The data lakehouse emerged as the architectural response to exactly this problem. As cloud storage became cheap enough to be the primary data layer, and as open table formats matured enough to bring warehouse-grade reliability to that storage, the traditional separation of lake and warehouse became a design choice rather than a technical necessity -- and for many organisations, it was the wrong choice.
Three forces have made data lakehouse adoption accelerate significantly in 2026:
AI workload growth
Training large models and running ML pipelines requires direct access to raw and diverse data. Lakehouse architecture enables this without duplication.
Open table format maturity
Delta Lake, Apache Iceberg, and Apache Hudi now provide ACID transactions, schema enforcement, and reliability on object storage.
Cost pressure on dual infrastructure
Maintaining both lake and warehouse systems doubles storage, pipelines, governance, and operational overhead.
02 -- THE ARCHITECTURE
What is a data lakehouse?
A data lakehouse stores all data -- structured, semi-structured, and unstructured -- in low-cost object storage, and applies a metadata and governance layer on top that provides reliability and performance similar to a data warehouse.
The core insight is simple:
Data lakes failed at structure.
Data warehouses failed at scale and flexibility.
The lakehouse combines both.
What makes a lakehouse different is the use of open table formats such as Delta Lake, Apache Iceberg, and Apache Hudi. These formats enable:
ACID transactions
Schema enforcement
Time travel
Versioning
Fine-grained access control
This transforms object storage into a reliable analytical data platform.

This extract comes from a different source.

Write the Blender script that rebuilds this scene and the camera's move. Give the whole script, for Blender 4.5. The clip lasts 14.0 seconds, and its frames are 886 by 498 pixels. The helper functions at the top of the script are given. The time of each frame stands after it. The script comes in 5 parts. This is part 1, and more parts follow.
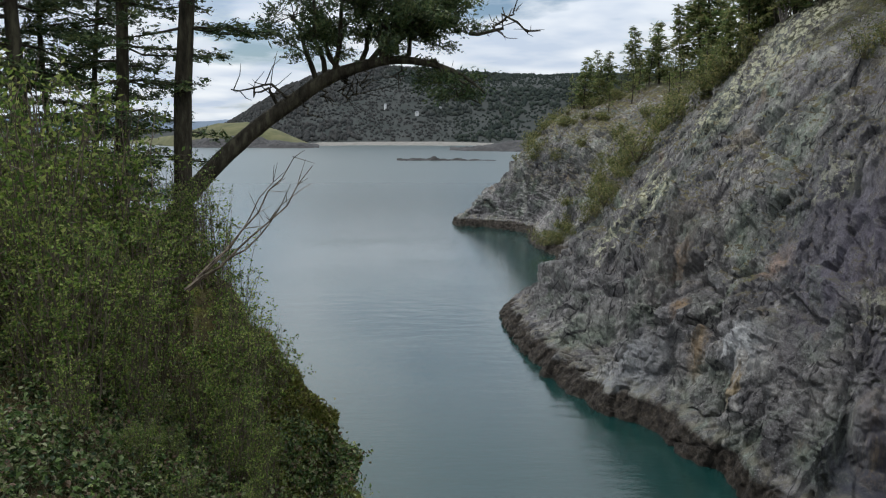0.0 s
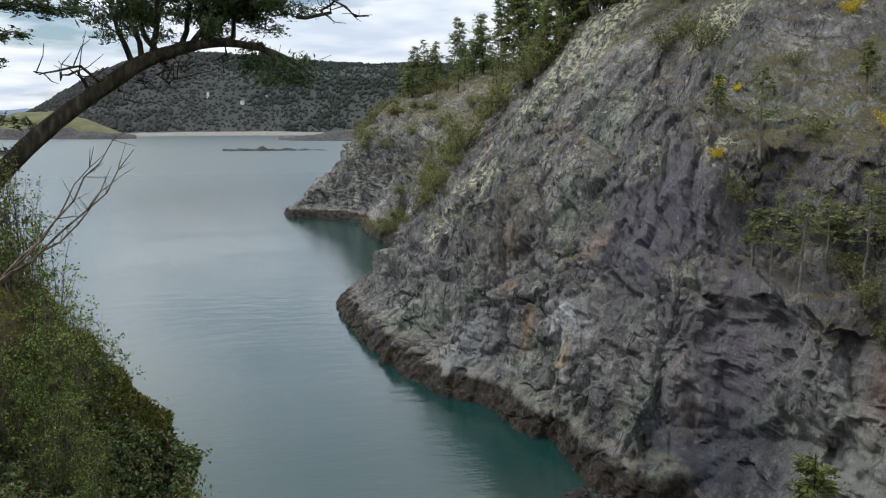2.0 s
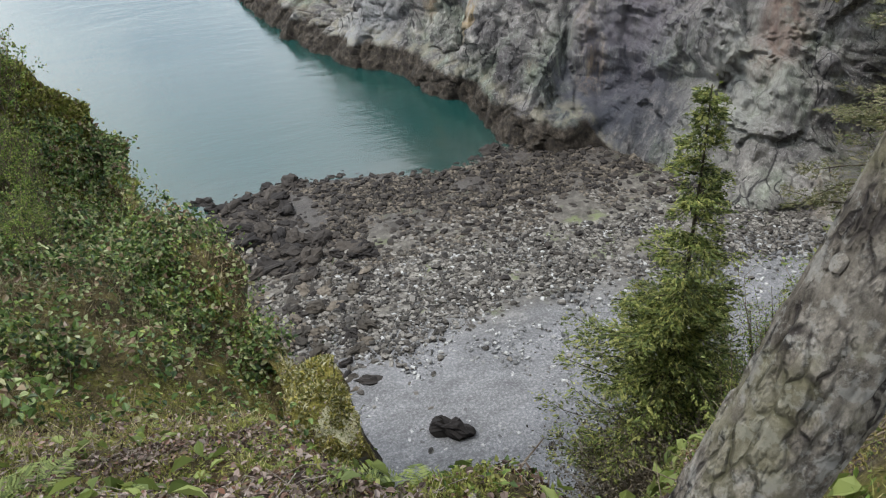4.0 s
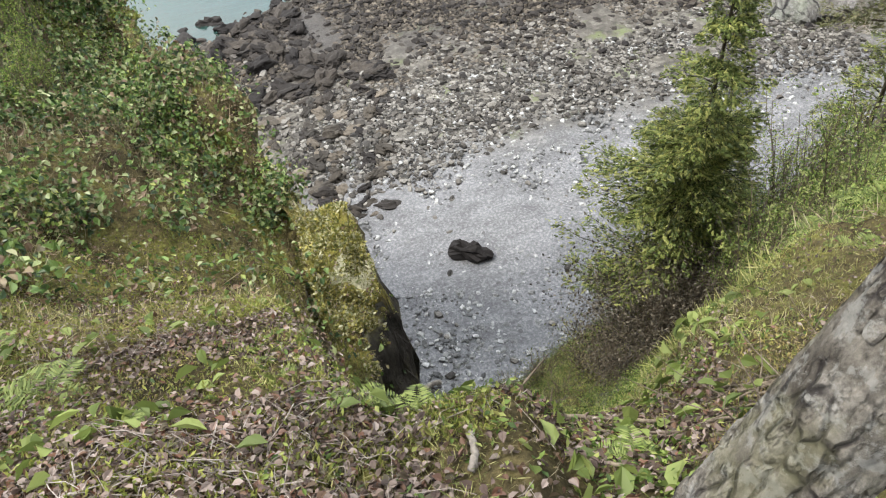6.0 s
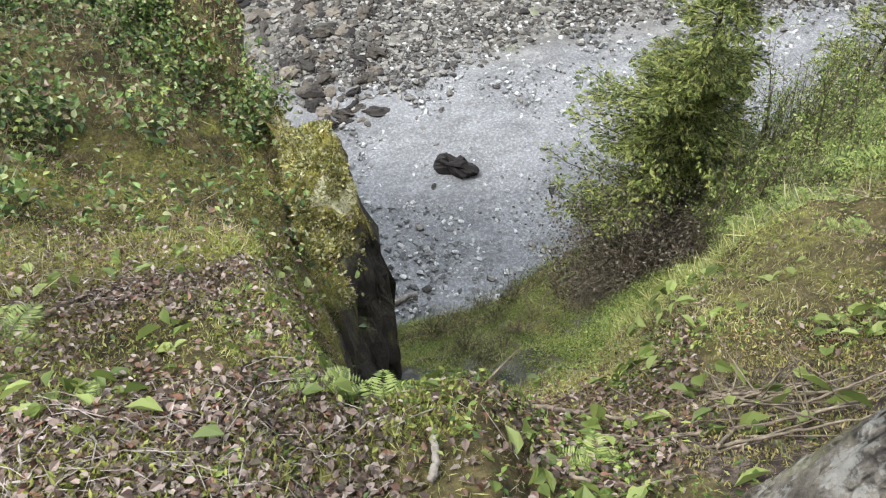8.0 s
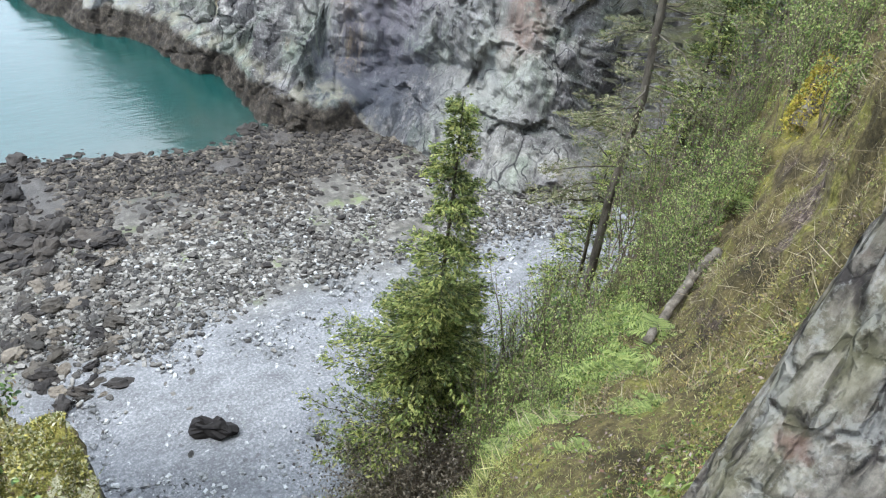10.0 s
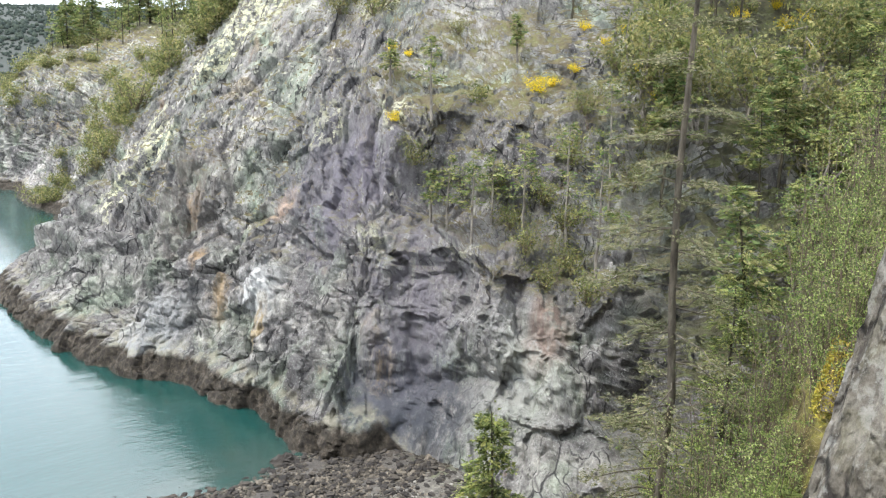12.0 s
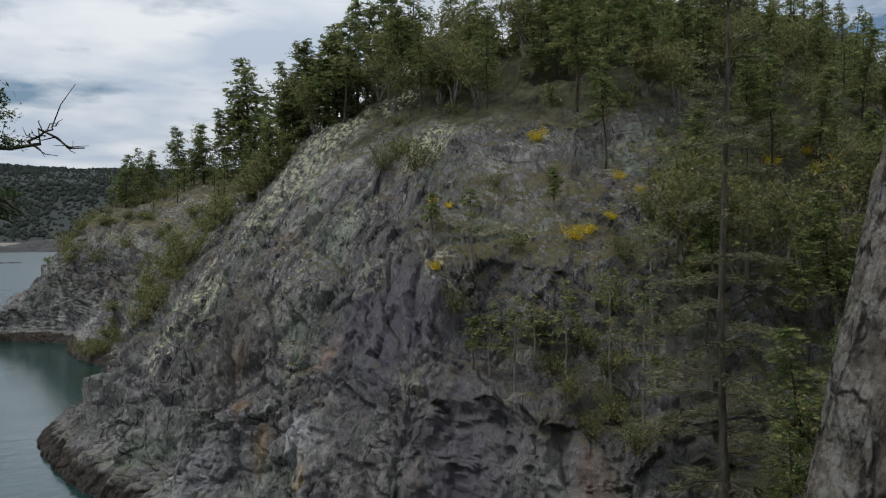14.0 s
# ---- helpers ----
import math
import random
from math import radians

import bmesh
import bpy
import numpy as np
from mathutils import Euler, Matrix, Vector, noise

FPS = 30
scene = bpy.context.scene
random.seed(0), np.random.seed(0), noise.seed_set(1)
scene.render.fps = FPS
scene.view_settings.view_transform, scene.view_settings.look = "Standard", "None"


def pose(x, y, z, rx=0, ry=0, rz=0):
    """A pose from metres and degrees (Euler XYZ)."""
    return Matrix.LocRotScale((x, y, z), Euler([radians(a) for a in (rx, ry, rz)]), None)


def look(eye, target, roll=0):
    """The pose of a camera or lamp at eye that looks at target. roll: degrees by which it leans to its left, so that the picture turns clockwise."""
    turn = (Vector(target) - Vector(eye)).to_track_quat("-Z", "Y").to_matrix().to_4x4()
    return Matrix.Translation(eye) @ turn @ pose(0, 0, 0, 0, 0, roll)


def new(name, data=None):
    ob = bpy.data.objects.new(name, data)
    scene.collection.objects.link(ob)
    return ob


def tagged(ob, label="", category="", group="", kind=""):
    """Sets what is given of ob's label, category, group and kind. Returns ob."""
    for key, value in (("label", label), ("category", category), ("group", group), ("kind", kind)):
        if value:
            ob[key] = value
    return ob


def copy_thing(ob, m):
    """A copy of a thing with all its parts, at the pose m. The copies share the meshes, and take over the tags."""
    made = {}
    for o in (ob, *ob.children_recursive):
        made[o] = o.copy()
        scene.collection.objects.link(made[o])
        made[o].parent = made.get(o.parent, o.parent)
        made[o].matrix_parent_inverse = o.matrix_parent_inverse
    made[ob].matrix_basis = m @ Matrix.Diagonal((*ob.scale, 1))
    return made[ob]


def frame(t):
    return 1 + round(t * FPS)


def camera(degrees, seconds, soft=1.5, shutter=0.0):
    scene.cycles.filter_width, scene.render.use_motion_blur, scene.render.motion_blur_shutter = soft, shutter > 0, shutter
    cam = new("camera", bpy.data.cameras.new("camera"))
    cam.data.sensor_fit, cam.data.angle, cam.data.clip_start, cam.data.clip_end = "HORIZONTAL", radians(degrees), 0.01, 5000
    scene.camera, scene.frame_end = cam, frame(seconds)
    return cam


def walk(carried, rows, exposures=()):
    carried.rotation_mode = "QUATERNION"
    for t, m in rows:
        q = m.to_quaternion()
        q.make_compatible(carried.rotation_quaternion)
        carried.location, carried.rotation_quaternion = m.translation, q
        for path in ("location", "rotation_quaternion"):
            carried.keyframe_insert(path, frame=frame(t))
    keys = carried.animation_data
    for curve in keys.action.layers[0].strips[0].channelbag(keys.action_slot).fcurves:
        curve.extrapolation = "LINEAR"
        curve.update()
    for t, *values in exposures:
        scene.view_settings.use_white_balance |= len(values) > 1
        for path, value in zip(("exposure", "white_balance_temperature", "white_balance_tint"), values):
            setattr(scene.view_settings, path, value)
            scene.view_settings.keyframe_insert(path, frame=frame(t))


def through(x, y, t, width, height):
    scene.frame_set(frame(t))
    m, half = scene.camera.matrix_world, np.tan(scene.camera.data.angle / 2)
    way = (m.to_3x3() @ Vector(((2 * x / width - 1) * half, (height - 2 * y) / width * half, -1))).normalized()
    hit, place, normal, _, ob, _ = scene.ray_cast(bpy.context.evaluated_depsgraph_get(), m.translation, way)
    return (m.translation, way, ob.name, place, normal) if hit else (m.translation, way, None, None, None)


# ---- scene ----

03 -- LAKEHOUSE VS DATA WAREHOUSE
Data lakehouse vs data warehouse: key differences
Storage model
Warehouse: proprietary storage
Lakehouse: open object storage
Data types
Warehouse: structured
Lakehouse: structured + semi-structured + unstructured
Schema
Warehouse: schema-on-write
Lakehouse: schema-on-read and write
ML workloads
Warehouse: limited
Lakehouse: native support
Cost
Warehouse: higher storage cost
Lakehouse: lower cost, scalable compute
Vendor lock-in
Warehouse: high
Lakehouse: low
04 -- LAKEHOUSE VS DATA LAKE
What changed from data lakes
Data lakes promised flexibility but lacked governance, structure, and reliability. This resulted in:
Data swamps
Poor data quality
Difficult querying
Limited trust
Lakehouse architecture solves this by adding structure and governance to the lake.
05 -- ARCHITECTURE EXPLAINED
A typical lakehouse architecture includes:
Object storage layer (S3, ADLS, GCS)
Open table format layer (Delta, Iceberg, Hudi)
Metadata and governance layer
Query engine (Spark, Trino, Snowflake, BigQuery)
BI and ML consumption layer
KEY PRINCIPLE
The lakehouse is not just storage. It is a full data platform that unifies analytics and machine learning.
06 -- BENEFITS
What leaders gain from a data lakehouse
Single source of truth
All data lives in one place
Reduced cost
No duplication of storage and pipelines
Better collaboration
Data engineers, analysts, and ML teams use the same data
Real-time capability
Supports streaming and batch
AI readiness
Direct access to raw and processed data
07 -- WHEN TO ADOPT
When a lakehouse makes sense
You need both analytics and ML workloads
You want to reduce infrastructure cost
You need flexibility in data formats
You want to avoid vendor lock-in
When not to adopt
You only need structured BI reporting
Your organisation lacks data engineering maturity
KEY INSIGHT
Most organisations should evolve toward a lakehouse, not replace everything at once.